Home / Market / Stock-market-news /  Sebi may review norms related to use of investor protection funds

Mumbai: The Securities and Exchange Board of India (Sebi) is likely to review guidelines related to the utilization of the investor protection fund (IPF), which is currently managed separately by individual stock exchanges.

The idea of moving away from individual IPFs and creating a centralized IPF that would be under the control of the capital market regulator was discussed at a recent meeting between senior officials of Sebi and three stock exchanges, according to two people familiar with the development, one of whom was present at the meeting.

The issue was raised after concerns related to the misuse of IPFs under the guise of investor education surfaced, said one of the two people cited above.

“Exchanges have a large fund at their disposal and while Sebi has laid down broadly the norms for its utilization, there tends to be some amount of misuse while using the funds for promotional activities," said the person requesting anonymity as the discussions are not yet public.

The corpus of the IPF is maintained by stock exchanges to compensate investors in the event a broker defaults. An exchange can also use the funds to compensate the investor temporarily in cases where a dispute between the broker and the investor is in the process of arbitration.

While initially the IPF was formed to compensate investors, Sebi allowed exchanges to utilize interest income earned on the fund for investor education, awareness and research in August 2000. As on 31 March, the IPF corpus of BSE Ltd and National Stock Exchange of India Ltd (NSE) stood at 647 crore and 590 crore, respectively. MCX Stock Exchange Ltd (MCX-SX) declined to share details of its IPF.

The issue of alleged misuse of IPF monies has also been raised by MCX-SX in a letter to Sebi. MCX-SX proposed that all stock exchanges should pursue a common approach towards investor education and Sebi should have tighter control over how the IPFs are used.

“In the absence of any broad guidelines regarding actual usage of public money under IPF, at times, exchanges do go astray while undertaking activities under this head. This dissipated effort by the exchanges, if consolidated, might give a better, time-bound, measurable result," said the letter addressed to Sebi whole-time member Prashant Saran. Mint has reviewed a copy of the letter.

“For better management of the public money, MCX-SX would request Sebi to consolidate the investors’ protection fund of all the exchanges and bring it under its ambit. This fund may be released once the regulator is satisfied by the fund utilization report sent by the individual exchanges," the letter added.

To be sure, discussions are at a nascent stage and a review does not necessarily mean that the regulator would amend the guidelines.

According to the second person cited above, this is not the first time the regulator is considering moving towards a centralized investor fund to be managed by the regulator.
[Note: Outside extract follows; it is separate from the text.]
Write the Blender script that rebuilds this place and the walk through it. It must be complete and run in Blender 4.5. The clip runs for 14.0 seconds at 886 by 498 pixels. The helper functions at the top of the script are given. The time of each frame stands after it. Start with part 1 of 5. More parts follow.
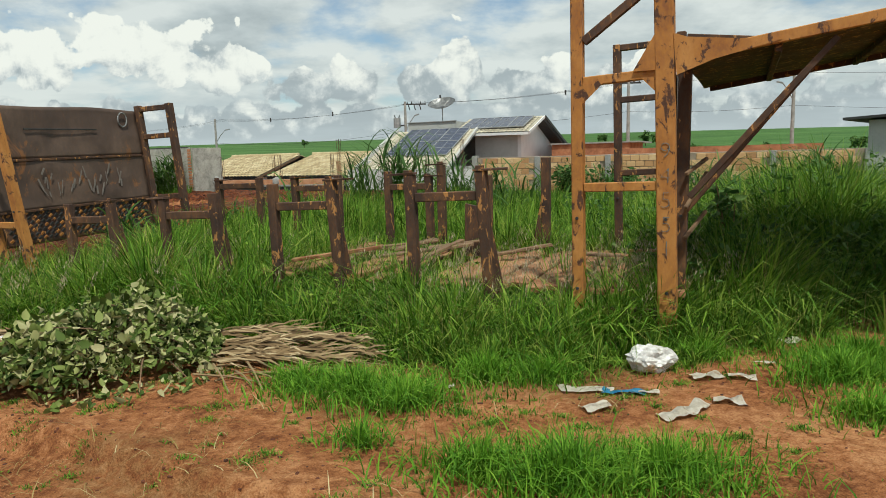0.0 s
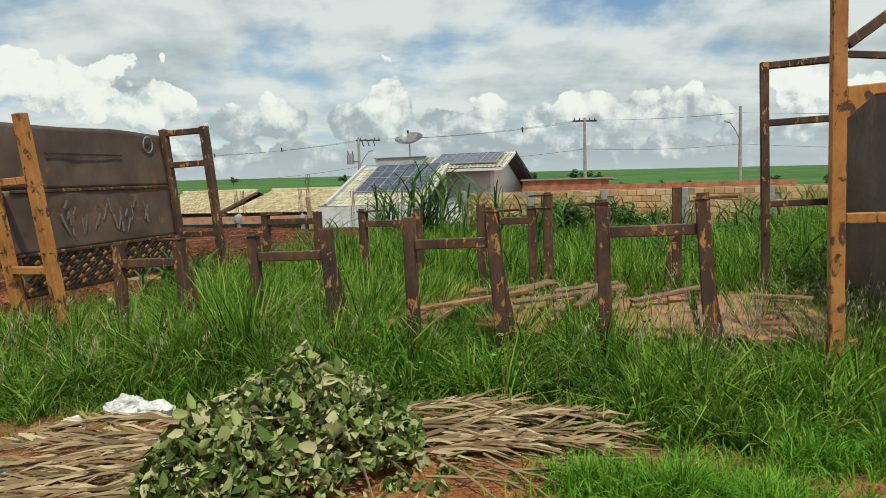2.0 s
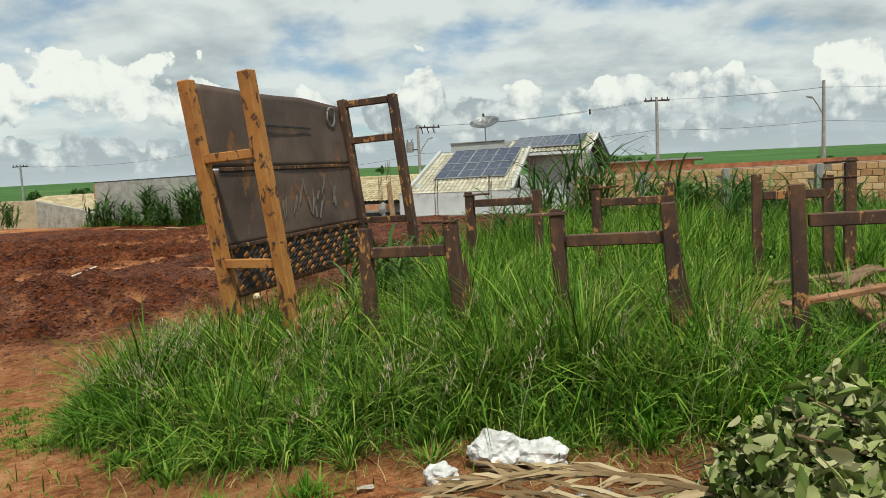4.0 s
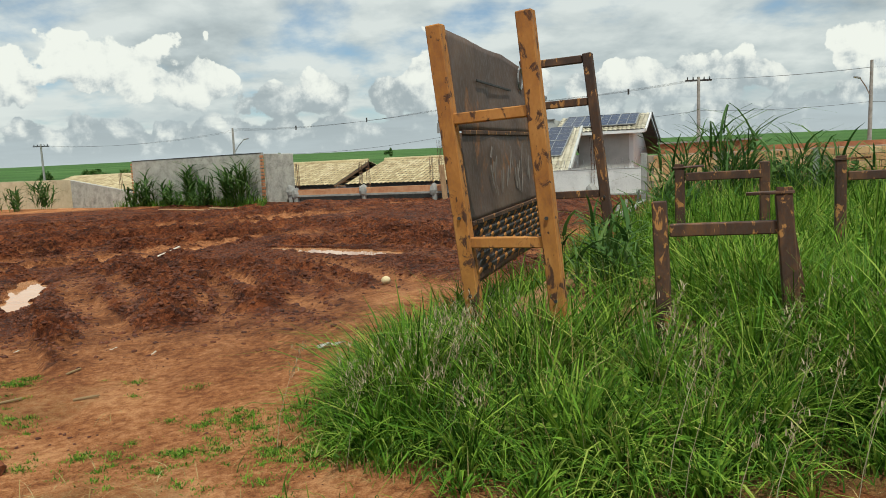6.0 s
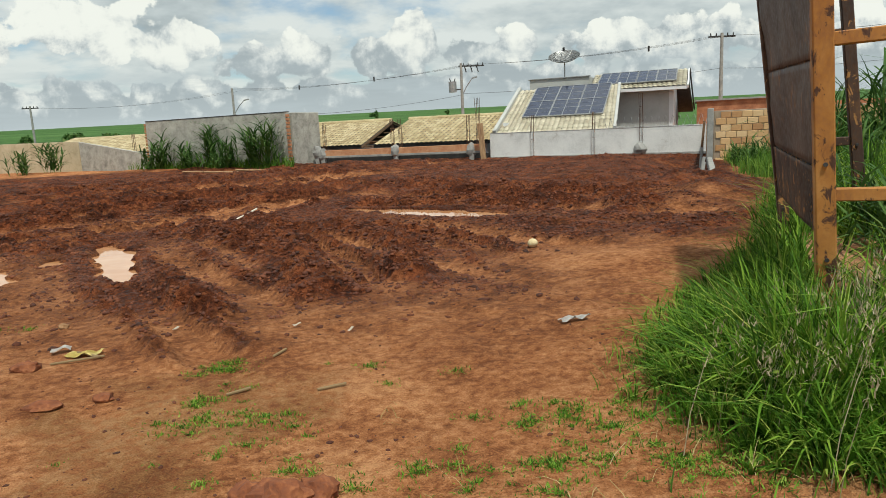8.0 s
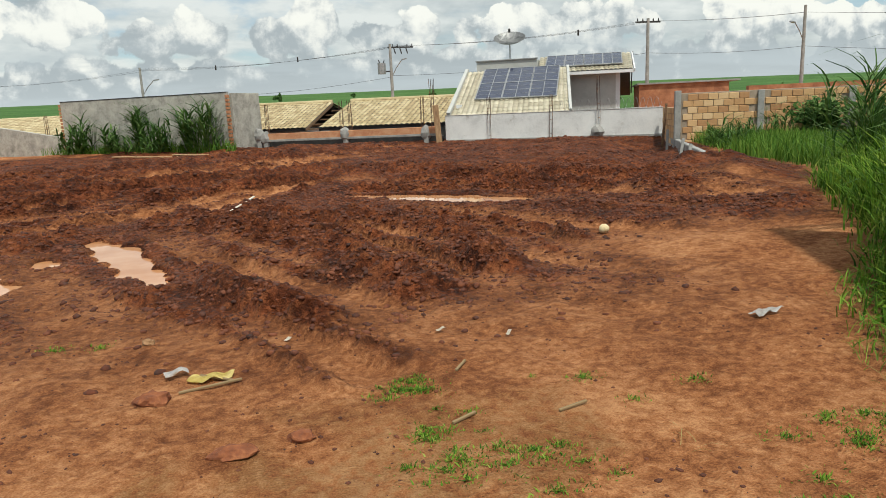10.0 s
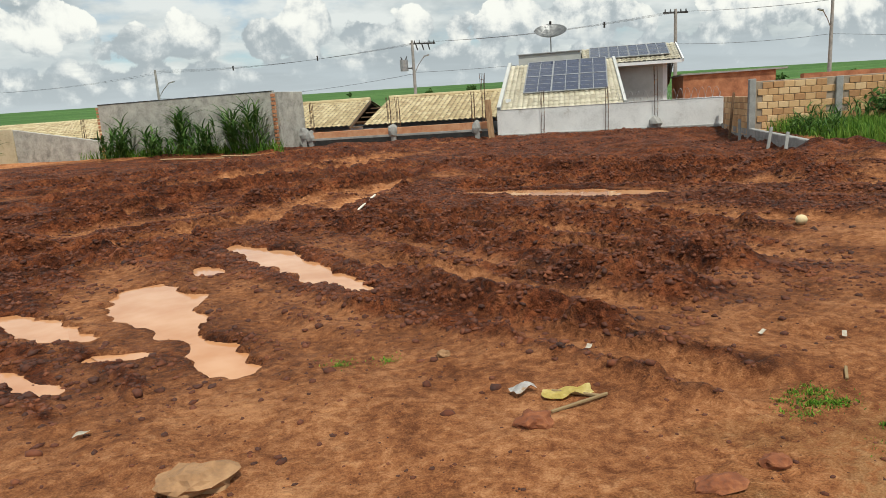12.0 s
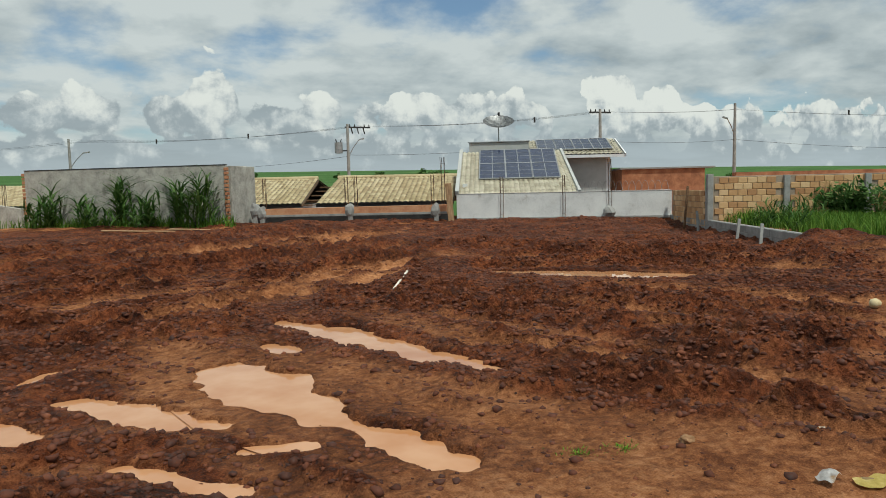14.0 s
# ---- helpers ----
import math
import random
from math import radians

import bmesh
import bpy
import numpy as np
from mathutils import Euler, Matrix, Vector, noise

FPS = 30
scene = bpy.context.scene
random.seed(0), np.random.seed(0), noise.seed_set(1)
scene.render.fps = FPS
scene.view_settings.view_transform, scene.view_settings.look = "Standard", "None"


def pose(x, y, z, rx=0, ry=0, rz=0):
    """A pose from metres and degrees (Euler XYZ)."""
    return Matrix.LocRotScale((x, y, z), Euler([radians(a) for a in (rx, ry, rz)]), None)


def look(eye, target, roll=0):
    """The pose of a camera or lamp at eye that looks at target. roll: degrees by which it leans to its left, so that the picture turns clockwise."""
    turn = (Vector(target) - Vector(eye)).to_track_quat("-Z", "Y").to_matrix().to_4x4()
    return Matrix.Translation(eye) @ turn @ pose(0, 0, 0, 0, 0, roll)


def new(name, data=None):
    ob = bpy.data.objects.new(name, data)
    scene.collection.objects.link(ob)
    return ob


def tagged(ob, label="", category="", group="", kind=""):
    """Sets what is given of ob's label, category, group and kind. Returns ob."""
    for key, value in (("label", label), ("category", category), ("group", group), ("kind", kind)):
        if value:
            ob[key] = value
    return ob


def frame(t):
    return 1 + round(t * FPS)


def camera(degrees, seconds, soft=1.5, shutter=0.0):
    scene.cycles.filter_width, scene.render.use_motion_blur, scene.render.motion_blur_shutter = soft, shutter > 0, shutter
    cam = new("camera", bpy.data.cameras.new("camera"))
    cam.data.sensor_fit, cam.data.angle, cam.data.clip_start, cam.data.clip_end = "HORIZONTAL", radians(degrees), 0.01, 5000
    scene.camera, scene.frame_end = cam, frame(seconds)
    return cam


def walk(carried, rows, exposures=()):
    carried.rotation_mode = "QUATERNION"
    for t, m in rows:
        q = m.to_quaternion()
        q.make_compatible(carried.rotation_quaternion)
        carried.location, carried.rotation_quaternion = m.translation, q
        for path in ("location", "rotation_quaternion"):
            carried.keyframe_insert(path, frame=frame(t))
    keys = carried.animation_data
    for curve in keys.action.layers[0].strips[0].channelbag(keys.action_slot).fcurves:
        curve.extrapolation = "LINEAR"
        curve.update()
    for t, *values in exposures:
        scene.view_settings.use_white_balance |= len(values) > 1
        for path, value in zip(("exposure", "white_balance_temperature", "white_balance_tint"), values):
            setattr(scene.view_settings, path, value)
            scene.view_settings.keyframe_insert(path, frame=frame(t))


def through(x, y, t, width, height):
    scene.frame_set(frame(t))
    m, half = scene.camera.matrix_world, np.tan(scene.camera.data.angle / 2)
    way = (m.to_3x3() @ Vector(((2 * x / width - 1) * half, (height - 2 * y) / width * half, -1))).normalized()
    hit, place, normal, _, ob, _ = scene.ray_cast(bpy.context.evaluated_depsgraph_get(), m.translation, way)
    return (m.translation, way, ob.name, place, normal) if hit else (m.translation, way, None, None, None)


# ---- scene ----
cam = camera(66.7, 14.0, soft=0.9)
PATH = [
    (0, (0.356, -0.094, 1.506), (0.316, 1.888, 1.24), -1.5),
    (0.5, (-0.163, 0.337, 1.488), (-0.138, 2.318, 1.215), -1.4),
    (1, (-0.67, 0.586, 1.493), (-0.638, 2.571, 1.253), -1.6),
    (1.5, (-1.188, 0.931, 1.475), (-1.052, 2.915, 1.271), -1.3),
    (2, (-1.738, 1.172, 1.473), (-1.573, 3.158, 1.312), -1.5),
    (2.5, (-2.254, 1.445, 1.449), (-2.033, 3.425, 1.274), -1.3),
    (3, (-2.878, 1.839, 1.452), (-2.777, 3.828, 1.261), -2.2),
    (3.2, (-3.1, 2.006, 1.433), (-3.014, 3.996, 1.245), -2.7),
    (5.3, (-5.351, 3.28, 1.375), (-5.327, 5.27, 1.172), -2.1),
    (5.5, (-5.566, 3.294, 1.389), (-5.541, 5.283, 1.179), -2.1),
    (6, (-6.001, 3.578, 1.355), (-5.965, 5.564, 1.118), -2.5),
    (6.5, (-6.592, 3.854, 1.351), (-6.568, 5.836, 1.081), -2.8),
    (7, (-7.078, 4.128, 1.327), (-7.007, 6.102, 1.009), -1.6),
    (7.5, (-7.601, 4.324, 1.336), (-7.535, 6.292, 0.988), -2.9),
    (7.7, (-7.882, 4.436, 1.288), (-7.823, 6.406, 0.945), -2.8),
    (9.8, (-10.008, 5.507, 1.344), (-9.652, 7.434, 0.943), -2.1),
    (10, (-10.242, 5.572, 1.314), (-9.9, 7.501, 0.91), -2.6),
    (10.5, (-10.792, 5.893, 1.311), (-10.548, 7.825, 0.858), -3.6),
    (11, (-11.264, 6.244, 1.317), (-11.01, 8.179, 0.879), -3.3),
    (11.5, (-11.8, 6.399, 1.324), (-11.498, 8.333, 0.914), -3.8),
    (12, (-12.433, 6.486, 1.342), (-12.085, 8.412, 0.931), -3.8),
    (12.5, (-12.913, 6.777, 1.333), (-12.564, 8.708, 0.946), -3.6),
    (13, (-13.425, 7.008, 1.312), (-12.882, 8.904, 0.982), -3.5),
    (13.5, (-13.953, 7.2, 1.286), (-13.355, 9.101, 1.122), -1.5),
    (14, (-14.496, 7.482, 1.261), (-13.851, 9.367, 1.086), -1.3),
]
walk(cam, [(t, look(eye, target, roll)) for t, eye, target, roll in PATH], [(0.0, 0.14, 6600, 0), (7.5, 0.14, 6650, 1), (11.0, 0.26, 6700, 4), (12.7, 0.20, 6700, 4), (13.2, 0.0, 6550, 1), (13.6, -0.12, 6450, 0), (14.0, -0.12, 6450, 0)])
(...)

“A few years back, an internal note was prepared by Sebi highlighting some of the ways in which IPF was being misused by the bourses and that Sebi should take control of the fund," he said on condition of anonymity as he is not allowed to speak to reporters.

Stock exchanges, however, deny there has been any kind of misuse of the IPF and say that money from the fund is utilized in keeping with the guidelines laid down by the markets regulator. According to Sebi, the IPF has to be managed by a trust and the trustees should comprise a public representative, an investor association representative, board members and senior officials of the exchange.

Responding to queries mailed by Mint, all three exchanges denied that any kind of “advertisement and promotional activities" were being conducted using the IPF.

A BSE spokesperson said that the exchange conducted a total of 2,578 investor awareness programmes during the financial year 2013-14 using the IPF. It also opened 15 investor service centres apart from publishing research reports on 1,445 thinly traded companies for the aid of retail investors.

“The broad activities, inter alia, include undertaking education campaigns, investor seminars, road shows, distribution of related education materials as well as for publishing certain company-related research reports through reputed rating agencies, so that investors can take informed decisions," said an NSE spokesperson while responding to a query related to activities undertaken using the IPF.

An MCX-SX spokesperson also said that the IPF funds are used for “investors’ claim against defaulter members, interim release of funds pursuant to admissible claims of investors as determined by investor grievance redress committee and investor education, awareness and research".

There is a need to look at the accountability mechanism, according to M.S. Sahoo, secretary of Institute of Company Secretaries of India and a former whole-time member of Sebi.

“There have also been complaints of occasional misuse of funds to promote private business interests. Time has come to look at centralizing the IPFs with stock exchanges and other agencies and using this fund for compensating investors for any loss to them on account of fraud," said Sahoo.